### AVAILABLE DATA

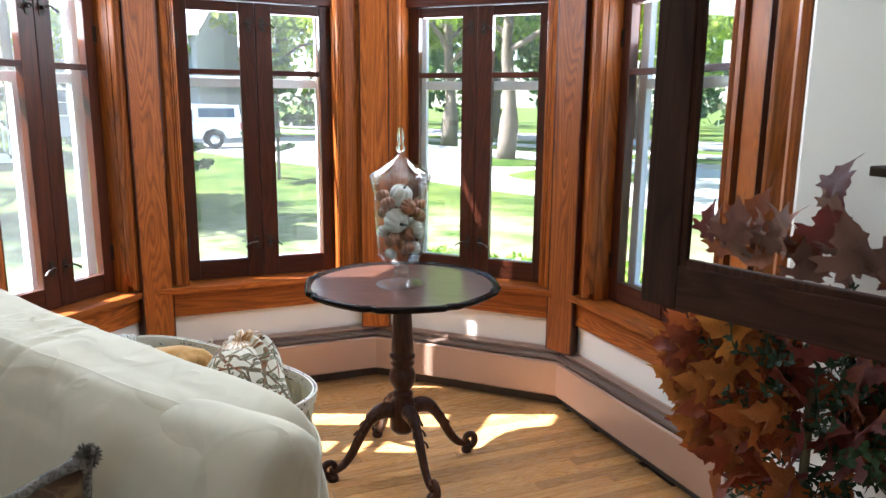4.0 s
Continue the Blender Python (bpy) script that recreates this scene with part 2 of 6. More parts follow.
TABLE_TOP = satin_top("table_top_polish")
MAHOGANY_V = wood("table_mahogany_upright", (0.02, 0.008, 0.005), (0.055, 0.02, 0.010), (0.09, 0.032, 0.015), "z", 0.3, 0.7)
WALL = painted("wall_paint", (0.77, 0.732, 0.66), 0.6, 0.03)
CEIL = painted("ceiling_paint", (0.8, 0.79, 0.77), 0.7, 0.02)
HEATER = painted("heater_enamel", (0.45, 0.285, 0.195), 0.38, 0.05)
# top, flap and dusty recess carry their shade as darker colours
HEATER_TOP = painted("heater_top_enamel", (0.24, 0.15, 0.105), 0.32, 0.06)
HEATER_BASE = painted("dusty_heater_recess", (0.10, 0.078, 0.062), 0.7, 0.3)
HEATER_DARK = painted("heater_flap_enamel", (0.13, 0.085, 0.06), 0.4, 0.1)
BLACK = painted("black_gap", (0.015, 0.013, 0.012), 0.7, 0.2)
STORM = painted("storm_window_paint", (0.78, 0.79, 0.8), 0.45, 0.05)
PANE = pane_glass("window_pane_glass")
DOOR_PANE = pane_glass("cabinet_door_glass", 0.012, (0.97, 0.98, 0.97), 0.3)
IRON = mat("dark_bronze_latch", (0.035, 0.026, 0.02), 0.5, 0.6)
BRASS = mat("aged_brass", (0.35, 0.23, 0.09), 0.35, 0.9)
def slipcover(name):
    m = cloth(name, (0.565, 0.52, 0.385), 0.9, 700)
    vec = coords(m, (1, 1, 0.4))
    soft = ramp(m, noise_tex(m, vec, 5.0, 2, 0.45, 0.9), [(0.28, (0, 0, 0)), (0.42, (0.25, 0.25, 0.25)), (0.5, (0.7, 0.7, 0.7)), (0.58, (0.25, 0.25, 0.25)), (0.74, (0.1, 0.1, 0.1))])
    fine = noise_tex(m, coords(m), 700, 2)
    both = node(m, "ShaderNodeMath")
    both.operation = "MULTIPLY_ADD"
    both.inputs[1].default_value = 0.03
    wire(m, fine, both.inputs[0])
    wire(m, soft, both.inputs[2])
    bump(m, both.outputs[0], 0.6, 0.009)
    return m


COVER = slipcover("white_slipcover")
WHITE_PAINT = painted("white_enamel", (0.72, 0.70, 0.64), 0.4, 0.06)


bsdf(OAK).inputs["Coat Weight"].default_value = 0.7
bsdf(OAK).inputs["Coat Roughness"].default_value = 0.2


def oak_field(name):
    m = OAK.copy()
    m.name = name
    nt = m.node_tree
    geo = nt.nodes.new("ShaderNodeNewGeometry")
    for n in list(nt.nodes):
        if n.bl_idname == "ShaderNodeObjectInfo":
            for link in list(n.outputs["Random"].links):
                nt.links.new(geo.outputs["Random Per Island"], link.to_socket)
    return m


OAK_FIELD = oak_field("oak_floor_field")
WOOD_Y = wood("stained_wood_cross", (0.05, 0.014, 0.006), (0.13, 0.04, 0.016), (0.19, 0.06, 0.022), "y", 0.45)

# ---- mesh helpers ----
def part(name, bm, material, parent=None, label="", smooth=False, m=None):
    """Links a bmesh as one mesh object, under a thing or a part."""
    me = bpy.data.meshes.new(name)
    bmesh.ops.recalc_face_normals(bm, faces=bm.faces)
    bm.to_mesh(me)
    bm.free()
    if smooth:
        for f in me.polygons:
            f.use_smooth = True
    me.materials.append(material)
    ob = new(name, me)
    if parent:
        ob.parent = parent
    if m is not None:
        ob.matrix_basis = m
    if label:
        ob["label"] = label
    return ob


def again(ob, m, parent=None):
    """A further piece on the same mesh."""
    c = new(ob.name.split(".")[0], ob.data)
    c.parent = parent or ob.parent
    c.matrix_basis = m
    if "label" in ob:
        c["label"] = ob["label"]
    return c


def thing(name, label, category, m=None, group="", kind=""):
    ob = new(name)
    ob.empty_display_size = 0.05
    if m is not None:
        ob.matrix_basis = m
    return tagged(ob, label, category, group, kind)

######

WORK TO COMPLETE
Copy out every line of the material above exactly, skipping the pictures.

REPLY
4.0 s
Continue the Blender Python (bpy) script that recreates this scene with part 2 of 6. More parts follow.
TABLE_TOP = satin_top("table_top_polish")
MAHOGANY_V = wood("table_mahogany_upright", (0.02, 0.008, 0.005), (0.055, 0.02, 0.010), (0.09, 0.032, 0.015), "z", 0.3, 0.7)
WALL = painted("wall_paint", (0.77, 0.732, 0.66), 0.6, 0.03)
CEIL = painted("ceiling_paint", (0.8, 0.79, 0.77), 0.7, 0.02)
HEATER = painted("heater_enamel", (0.45, 0.285, 0.195), 0.38, 0.05)
# top, flap and dusty recess carry their shade as darker colours
HEATER_TOP = painted("heater_top_enamel", (0.24, 0.15, 0.105), 0.32, 0.06)
HEATER_BASE = painted("dusty_heater_recess", (0.10, 0.078, 0.062), 0.7, 0.3)
HEATER_DARK = painted("heater_flap_enamel", (0.13, 0.085, 0.06), 0.4, 0.1)
BLACK = painted("black_gap", (0.015, 0.013, 0.012), 0.7, 0.2)
STORM = painted("storm_window_paint", (0.78, 0.79, 0.8), 0.45, 0.05)
PANE = pane_glass("window_pane_glass")
DOOR_PANE = pane_glass("cabinet_door_glass", 0.012, (0.97, 0.98, 0.97), 0.3)
IRON = mat("dark_bronze_latch", (0.035, 0.026, 0.02), 0.5, 0.6)
BRASS = mat("aged_brass", (0.35, 0.23, 0.09), 0.35, 0.9)
def slipcover(name):
    m = cloth(name, (0.565, 0.52, 0.385), 0.9, 700)
    vec = coords(m, (1, 1, 0.4))
    soft = ramp(m, noise_tex(m, vec, 5.0, 2, 0.45, 0.9), [(0.28, (0, 0, 0)), (0.42, (0.25, 0.25, 0.25)), (0.5, (0.7, 0.7, 0.7)), (0.58, (0.25, 0.25, 0.25)), (0.74, (0.1, 0.1, 0.1))])
    fine = noise_tex(m, coords(m), 700, 2)
    both = node(m, "ShaderNodeMath")
    both.operation = "MULTIPLY_ADD"
    both.inputs[1].default_value = 0.03
    wire(m, fine, both.inputs[0])
    wire(m, soft, both.inputs[2])
    bump(m, both.outputs[0], 0.6, 0.009)
    return m


COVER = slipcover("white_slipcover")
WHITE_PAINT = painted("white_enamel", (0.72, 0.70, 0.64), 0.4, 0.06)


bsdf(OAK).inputs["Coat Weight"].default_value = 0.7
bsdf(OAK).inputs["Coat Roughness"].default_value = 0.2


def oak_field(name):
    m = OAK.copy()
    m.name = name
    nt = m.node_tree
    geo = nt.nodes.new("ShaderNodeNewGeometry")
    for n in list(nt.nodes):
        if n.bl_idname == "ShaderNodeObjectInfo":
            for link in list(n.outputs["Random"].links):
                nt.links.new(geo.outputs["Random Per Island"], link.to_socket)
    return m


OAK_FIELD = oak_field("oak_floor_field")
WOOD_Y = wood("stained_wood_cross", (0.05, 0.014, 0.006), (0.13, 0.04, 0.016), (0.19, 0.06, 0.022), "y", 0.45)

# ---- mesh helpers ----
def part(name, bm, material, parent=None, label="", smooth=False, m=None):
    """Links a bmesh as one mesh object, under a thing or a part."""
    me = bpy.data.meshes.new(name)
    bmesh.ops.recalc_face_normals(bm, faces=bm.faces)
    bm.to_mesh(me)
    bm.free()
    if smooth:
        for f in me.polygons:
            f.use_smooth = True
    me.materials.append(material)
    ob = new(name, me)
    if parent:
        ob.parent = parent
    if m is not None:
        ob.matrix_basis = m
    if label:
        ob["label"] = label
    return ob


def again(ob, m, parent=None):
    """A further piece on the same mesh."""
    c = new(ob.name.split(".")[0], ob.data)
    c.parent = parent or ob.parent
    c.matrix_basis = m
    if "label" in ob:
        c["label"] = ob["label"]
    return c


def thing(name, label, category, m=None, group="", kind=""):
    ob = new(name)
    ob.empty_display_size = 0.05
    if m is not None:
        ob.matrix_basis = m
    return tagged(ob, label, category, group, kind)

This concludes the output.